Bon et tant que vous êtes là, n’oubliez pas de grimper jusqu’à la maison de Pablo Neruda. L’écrivain s’était offert l’une des plus belles vue de la ville dans le cerro Florida. Un petit coin de paradis à l’abri du tumulte de Santiago. La Sebastiana, sa bienommée villa, est aujourd’hui un musée qui se visite. Entrée : 4000 pesos, soit 5,30 euros.

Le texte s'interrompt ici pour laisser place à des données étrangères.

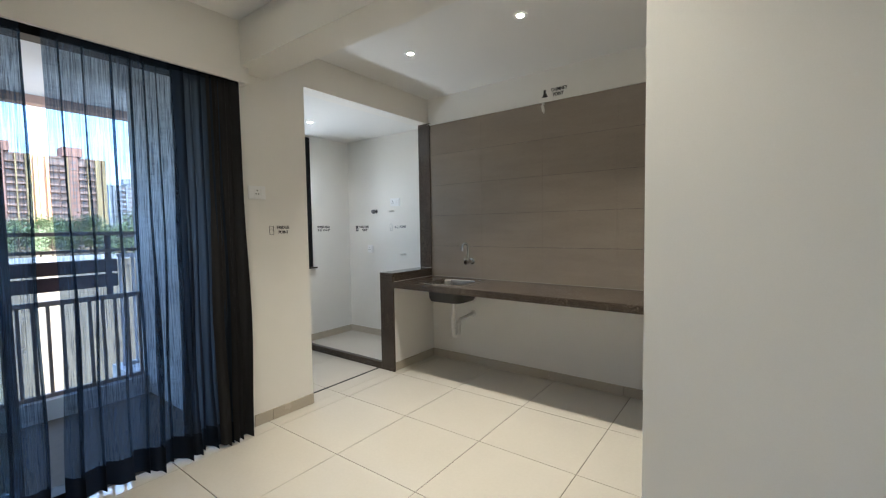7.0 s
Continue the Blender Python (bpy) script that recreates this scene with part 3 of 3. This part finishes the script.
wm = sign("washing_machine_sign", "black printed washing machine point sign")
lettering("words", "W.MACHINE", 0.036, INK, on_y(-5.018, 5.2396, 1.336), wm, 0.168)
lettering("words", "POINT", 0.036, INK, on_y(-5.008, 5.2396, 1.299), wm, 0.085)
part("icon", boxes((-5.158, -5.118, 5.2392, 5.2405, 1.285, 1.35)), INK, wm, "black washing machine drawing")
part("icon_drum", turned(bmesh.new(), [(0.013, 0), (0.013, 0.0012)], (-5.138, 5.2394, 1.31), "Y", 20), PLASTIC, wm)
part("icon_door", turned(bmesh.new(), [(0.009, 0), (0.009, 0.0014)], (-5.138, 5.2388, 1.31), "Y", 20), INK, wm)

ro = sign("ro_sign", "grey printed R.O. point sign with a purifier drawing")
lettering("words", "R.O. POINT", 0.042, GREYINK, on_y(-4.428, 5.2396, 1.327), ro, 0.168)
ic = [(-4.590, -4.552, 1.359, 1.362), (-4.590, -4.552, 1.286, 1.289), (-4.590, -4.5875, 1.289, 1.359), (-4.5545, -4.552, 1.289, 1.359), (-4.5875, -4.5545, 1.340, 1.342), (-4.5875, -4.5545, 1.315, 1.317), (-4.573, -4.569, 1.300, 1.315)]
part("icon", boxes(*[(a, b, 5.2390, 5.2402, c, d) for a, b, c, d in ic]), GREYINK, ro, "outline drawing of a water purifier")

ch = sign("chimney_sign", "black printed chimney point sign above the tiles")
lettering("words", "CHIMNEY", 0.040, INK, on_y(-2.565, 5.1416, 2.428), ch, 0.135)
lettering("words", "POINT", 0.040, INK, on_y(-2.572, 5.1416, 2.389), ch, 0.085)
part("icon", boxes((-2.712, -2.662, 5.1408, 5.1425, 2.380, 2.390), (-2.704, -2.670, 5.1408, 5.1425, 2.390, 2.405), (-2.698, -2.678, 5.1408, 5.1425, 2.405, 2.442)), INK, ch, "black drawing of a cooker hood")

# ---- wash area window ----
win = thing("window_1", "black aluminium sliding window with two clear panes", "window", kind="structure")
Y0, Y1, Z0, Z1, XW = 3.59, 4.70, 0.892, 2.342, -5.28
part("window_frame", boxes((XW - 0.11, XW - 0.005, Y0, Y0 + 0.045, Z0, Z1), (XW - 0.11, XW - 0.005, Y1 - 0.045, Y1, Z0, Z1), (XW - 0.11, XW - 0.005, Y0 + 0.045, Y1 - 0.045, Z1 - 0.06, Z1), (XW - 0.11, XW - 0.005, Y0 + 0.045, Y1 - 0.045, Z0, Z0 + 0.04)), BLACKMETAL, win)
part("track_line", boxes((XW - 0.03, XW - 0.026, Y0 + 0.045, 4.13, Z0 + 0.04, Z0 + 0.052)), STEEL, win, "bright sliding track")


def sash(y0, y1, x0, x1, f=0.042):
    s = part("sash", boxes((x0, x1, y0, y0 + f * 0.7, Z0 + 0.042, Z1 - 0.062), (x0, x1, y1 - f, y1, Z0 + 0.042, Z1 - 0.062), (x0, x1, y0 + f * 0.7, y1 - f, Z0 + 0.042, Z0 + 0.082), (x0, x1, y0 + f * 0.7, y1 - f, Z1 - 0.11, Z1 - 0.062), bevel=0.002), BLACKMETAL, win, "black sash")
    xm = (x0 + x1) / 2
    p = part("pane", boxes((xm - 0.003, xm + 0.003, y0 + f * 0.7, y1 - f, Z0 + 0.082, Z1 - 0.11)), WINDOWGLASS, s, "clear glass pane")
    p.visible_shadow = False
    return s


sash(Y0 + 0.046, 4.165, XW - 0.075, XW - 0.045, 0.030)
right = sash(4.135, Y1 - 0.046, XW - 0.040, XW - 0.010)
part("window_handle", boxes((XW - 0.010, XW - 0.004, 4.625, 4.645, 1.50, 1.72), bevel=0.002), DARK, right, "black recessed pull")
part("window_sill", boxes((XW - 0.13, XW + 0.03, Y0 - 0.02, 4.735, 0.874, 0.891), bevel=0.003), GRANITE, win, "granite sill")

# ---- curtains and balcony door ----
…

On a séjourné trois nuits au Lemuria hostel, dans une chambre double. Si le tarif de la nuit reste correct comparé à d’autres hébergements, on ne vous recommande pas pour autant celui-là… Très bruyant, pas forcément très propre, assez lugubre… bref pas génial. En revanche, on a eu l’occasion d’aller boire un verre dans l’auberge de jeunesse occupé par Will et Kirsty : l’ambiance – et la terrasse – est vraiment sympa. Pour les chambres, c’est du dortoir et pas forcément très grand mais les parties communes sont conviviales, colorées et accueillantes. Une adresse backpacker à retenir : Hostal Po, Urriola 379.
OÙ BOIRE UN VERRE ?
C’est une adresse on ne peut plus locale. Une institution, le « plus vieux bar du port », ouvert depuis 1897. Et en plus, le Bar Liberty installé dans un des angles de la plaza Echaurren a une jolie histoire. Un jour, un client inattentif oublia son chapeau. Le patron, en attendant le retour de l’étourdi le suspendit dans le bar… où il est toujours aujourd’hui entouré de centaines autres couvre-chefs, laissés cette fois volontairement par leurs propriétaires, au fil des décennies. Mis à part cette décoration atypique, le bar restaurant propose des al muerzo bon marché avec cuisine locale.
COMMENT VENIR ?
Depuis Santiago, rien de plus simple. Il y a des départs de bus tous les quarts d’heure, dans différents endroits de la ville. Vous pouvez vous rendre à la gare des bus du métro Pajaritos (ligne 1), prendre votre billet (pas besoin de réserver) et attendre le prochain bus qui mettra 1 h 30 pour relier Valparaiso. Avec la compagnie Pullman, c’est 3500 pesos, 4,40 euros l’aller.